• [Task requirements] Exactly repeat the lines starting at the one that holds "for path, value" and ending at the one that holds "scene.view_settings.keyframe_insert(path, frame=frame(t))". Both end lines count; leave out everything else.

• [Material provided]
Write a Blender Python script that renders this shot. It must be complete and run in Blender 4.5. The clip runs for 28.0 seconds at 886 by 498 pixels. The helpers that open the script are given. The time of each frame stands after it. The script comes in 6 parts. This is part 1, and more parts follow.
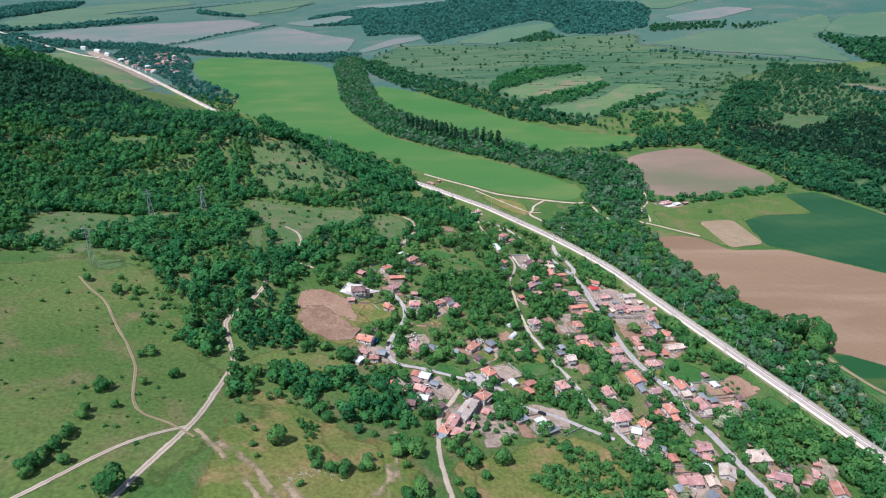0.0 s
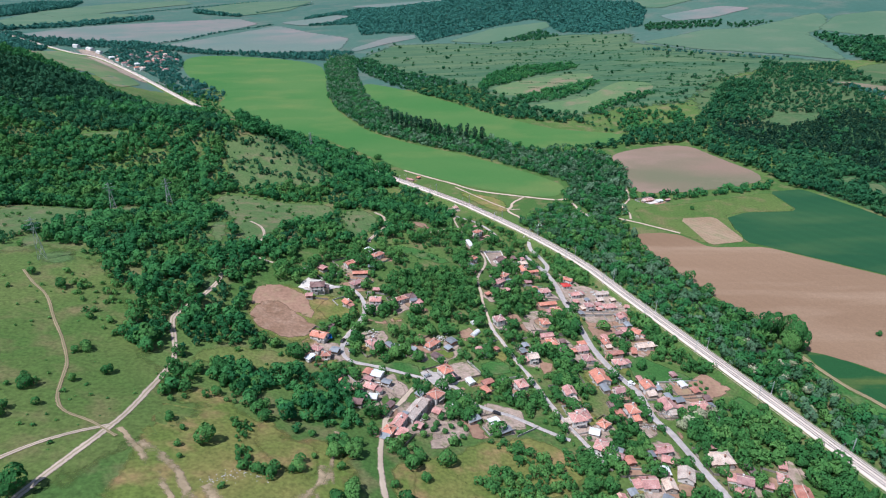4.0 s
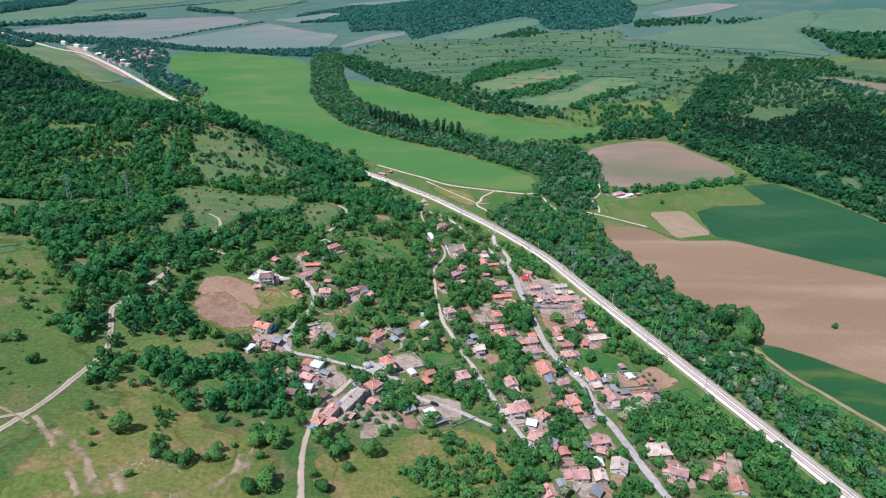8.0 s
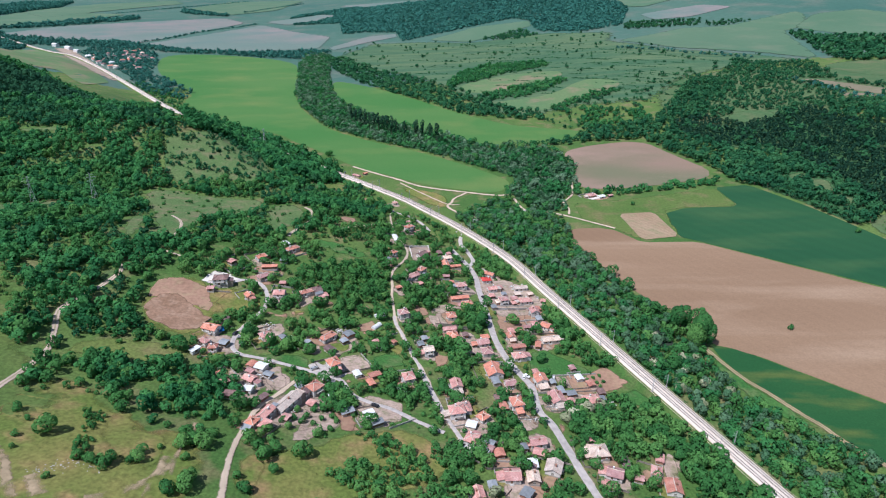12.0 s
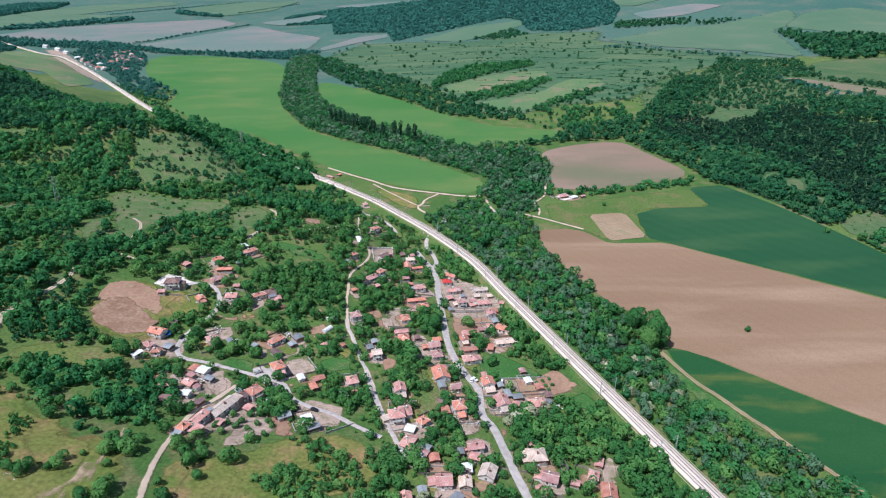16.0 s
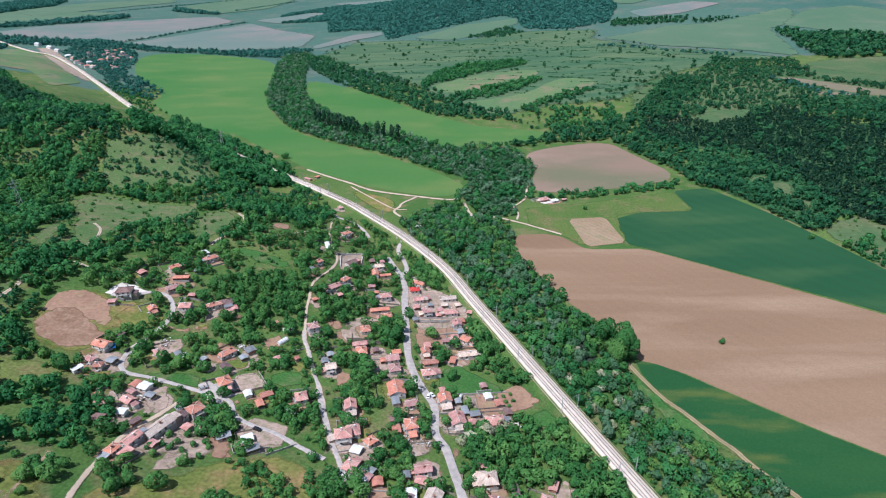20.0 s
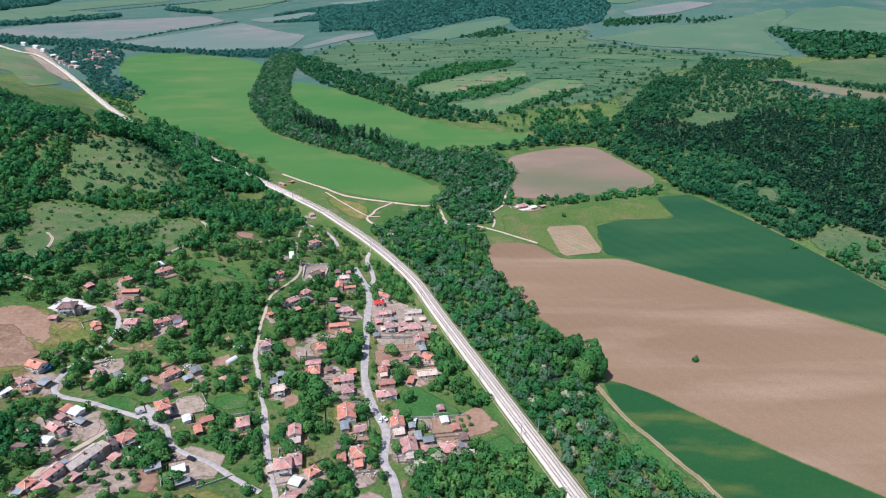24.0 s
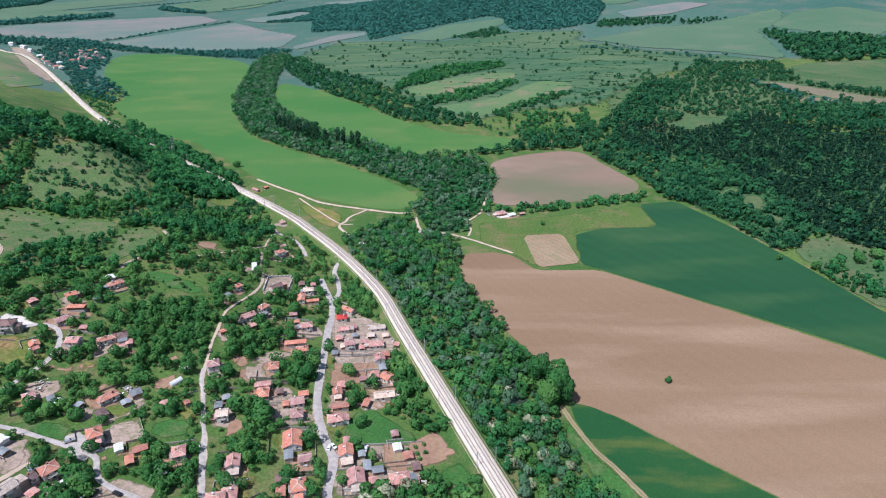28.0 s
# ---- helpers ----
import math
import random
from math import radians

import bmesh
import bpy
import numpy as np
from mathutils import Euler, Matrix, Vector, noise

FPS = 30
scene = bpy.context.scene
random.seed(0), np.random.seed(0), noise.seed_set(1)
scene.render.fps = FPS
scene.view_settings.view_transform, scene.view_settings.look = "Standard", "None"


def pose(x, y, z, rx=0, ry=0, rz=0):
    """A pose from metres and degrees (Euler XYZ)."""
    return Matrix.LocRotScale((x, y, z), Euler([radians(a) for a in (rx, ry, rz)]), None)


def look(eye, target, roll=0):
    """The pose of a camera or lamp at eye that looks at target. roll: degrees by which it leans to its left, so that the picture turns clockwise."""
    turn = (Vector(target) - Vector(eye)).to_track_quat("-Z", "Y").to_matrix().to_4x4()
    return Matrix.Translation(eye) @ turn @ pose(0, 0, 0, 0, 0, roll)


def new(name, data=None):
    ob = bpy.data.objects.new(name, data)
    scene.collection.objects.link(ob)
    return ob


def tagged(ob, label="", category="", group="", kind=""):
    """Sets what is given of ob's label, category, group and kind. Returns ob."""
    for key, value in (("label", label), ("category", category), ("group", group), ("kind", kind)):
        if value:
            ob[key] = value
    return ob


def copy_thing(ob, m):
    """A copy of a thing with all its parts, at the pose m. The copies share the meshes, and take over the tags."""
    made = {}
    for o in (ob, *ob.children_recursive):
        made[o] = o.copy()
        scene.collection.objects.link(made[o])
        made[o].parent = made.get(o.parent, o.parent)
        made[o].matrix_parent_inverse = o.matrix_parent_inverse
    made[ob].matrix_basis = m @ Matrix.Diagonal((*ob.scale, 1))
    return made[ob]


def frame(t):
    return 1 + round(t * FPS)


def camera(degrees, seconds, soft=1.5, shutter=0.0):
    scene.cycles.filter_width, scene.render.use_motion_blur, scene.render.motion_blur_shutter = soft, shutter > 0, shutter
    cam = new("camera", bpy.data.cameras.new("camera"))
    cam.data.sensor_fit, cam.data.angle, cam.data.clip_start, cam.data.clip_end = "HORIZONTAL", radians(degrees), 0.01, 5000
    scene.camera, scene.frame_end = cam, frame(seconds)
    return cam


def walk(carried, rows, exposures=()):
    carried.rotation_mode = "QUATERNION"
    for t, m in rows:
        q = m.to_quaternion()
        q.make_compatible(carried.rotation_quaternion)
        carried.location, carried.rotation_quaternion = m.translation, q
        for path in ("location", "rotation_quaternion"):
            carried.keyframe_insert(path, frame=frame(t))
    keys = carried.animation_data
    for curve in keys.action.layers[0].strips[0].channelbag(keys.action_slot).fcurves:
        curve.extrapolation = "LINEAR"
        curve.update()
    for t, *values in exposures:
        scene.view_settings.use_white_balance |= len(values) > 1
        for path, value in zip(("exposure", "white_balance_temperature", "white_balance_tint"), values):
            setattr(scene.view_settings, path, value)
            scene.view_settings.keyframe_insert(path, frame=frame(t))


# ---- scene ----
# ---- camera ----
cam = camera(72.4, 28.0, soft=1.1)
METRES, EYE, TILT, LEAN, TURN = 213.2, 234.0, -25.5, 0.0, 0.0
ROWS = [
    (0.0, 0.0, 0.0, 0.0, 0.0, 0.0, -0.0),
    (0.5, 0.0115, 0.0124, -0.0001, -0.01, 0.02, -0.01),
    (1.0, 0.0244, 0.0229, -0.0011, 0.02, 0.03, -0.03),
    (1.5, 0.0386, 0.0319, -0.0031, 0.05, 0.06, -0.05),
    (2.0, 0.0538, 0.0392, -0.006, 0.08, 0.09, -0.07),
    (2.5, 0.0695, 0.0462, -0.0093, 0.11, 0.11, -0.12),
    (3.0, 0.0857, 0.0516, -0.0131, 0.13, 0.13, -0.14),
    (3.5, 0.1026, 0.0564, -0.0173, 0.16, 0.16, -0.15),
    (5.5, 0.1741, 0.0697, -0.0358, 0.19, 0.15, -0.22),
    (6.0, 0.1925, 0.0728, -0.0407, 0.18, 0.14, -0.24),
    (6.5, 0.2111, 0.0745, -0.0438, 0.18, 0.11, -0.24),
    (7.0, 0.2296, 0.0753, -0.0445, 0.17, 0.08, -0.24),
    (7.5, 0.2481, 0.0757, -0.0447, 0.16, 0.08, -0.24),
    (8.0, 0.2667, 0.0761, -0.0447, 0.16, 0.08, -0.22),
    (8.5, 0.2853, 0.076, -0.0448, 0.13, 0.08, -0.22),
    (9.0, 0.3025, 0.0763, -0.0444, 0.13, 0.04, -0.2),
    (9.5, 0.3194, 0.0762, -0.0442, 0.15, 0.07, -0.21),
    (10.0, 0.3363, 0.0763, -0.044, 0.17, 0.1, -0.23),
    (10.5, 0.3536, 0.0763, -0.0445, 0.19, 0.15, -0.23),
    (11.0, 0.3715, 0.0764, -0.0447, 0.21, 0.18, -0.21),
    (11.5, 0.3898, 0.0762, -0.0447, 0.23, 0.2, -0.19),
    (12.0, 0.4064, 0.0761, -0.0446, 0.23, 0.23, -0.17),
    (12.5, 0.4247, 0.0761, -0.0446, 0.25, 0.24, -0.13),
    (14.5, 0.4997, 0.0763, -0.044, 0.29, 0.27, -0.02),
    (15.0, 0.5179, 0.0781, -0.0425, 0.32, 0.26, 0.0),
    (15.5, 0.5346, 0.0815, -0.0399, 0.34, 0.24, 0.01),
    (16.0, 0.551, 0.0864, -0.0369, 0.39, 0.21, 0.0),
    (16.5, 0.5667, 0.0926, -0.0335, 0.44, 0.19, -0.01),
    (17.0, 0.5822, 0.0995, -0.0299, 0.49, 0.16, -0.02),
    (17.5, 0.5969, 0.1075, -0.0262, 0.51, 0.12, -0.04),
    (18.0, 0.6118, 0.1158, -0.0221, 0.56, 0.08, -0.07),
    (18.5, 0.6265, 0.1246, -0.018, 0.59, 0.05, -0.09),
    (19.0, 0.6407, 0.1338, -0.0134, 0.62, 0.02, -0.11),
    (19.5, 0.6549, 0.1433, -0.0091, 0.64, -0.01, -0.13),
    (20.0, 0.6689, 0.1532, -0.0046, 0.65, -0.01, -0.12),
    (20.5, 0.6827, 0.163, -0.0001, 0.64, -0.01, -0.13),
    (21.0, 0.6966, 0.1733, 0.0046, 0.65, -0.03, -0.13),
    (21.5, 0.7101, 0.1837, 0.0094, 0.64, -0.04, -0.14),
    (23.5, 0.7641, 0.2255, 0.0295, 0.6, -0.06, -0.19),
    (24.0, 0.7776, 0.2359, 0.0348, 0.58, -0.07, -0.19),
    (24.5, 0.7912, 0.2465, 0.04, 0.59, -0.08, -0.19),
    (25.0, 0.8046, 0.257, 0.045, 0.59, -0.08, -0.2),
    (25.5, 0.8182, 0.2676, 0.0499, 0.59, -0.08, -0.21),
    (26.0, 0.8317, 0.2782, 0.0547, 0.59, -0.07, -0.22),
    (26.5, 0.8449, 0.2887, 0.0596, 0.58, -0.06, -0.23),
    (27.0, 0.8582, 0.2996, 0.0645, 0.59, -0.09, -0.25),
    (27.5, 0.8711, 0.3109, 0.0694, 0.59, -0.09, -0.24),
    (28.0, 0.8839, 0.322, 0.0747, 0.58, -0.09, -0.28),
]
walk(cam, [(t, pose(0, 0, EYE, TILT, LEAN, TURN) @ pose(METRES * x, METRES * y, METRES * z, 90 + pitch, roll, yaw)) for t, x, y, z, yaw, pitch, roll in ROWS], [(0.0, -0.12, 5700, 13), (28.0, -0.12, 5700, 13)])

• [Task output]
        for path, value in zip(("exposure", "white_balance_temperature", "white_balance_tint"), values):
            setattr(scene.view_settings, path, value)
            scene.view_settings.keyframe_insert(path, frame=frame(t))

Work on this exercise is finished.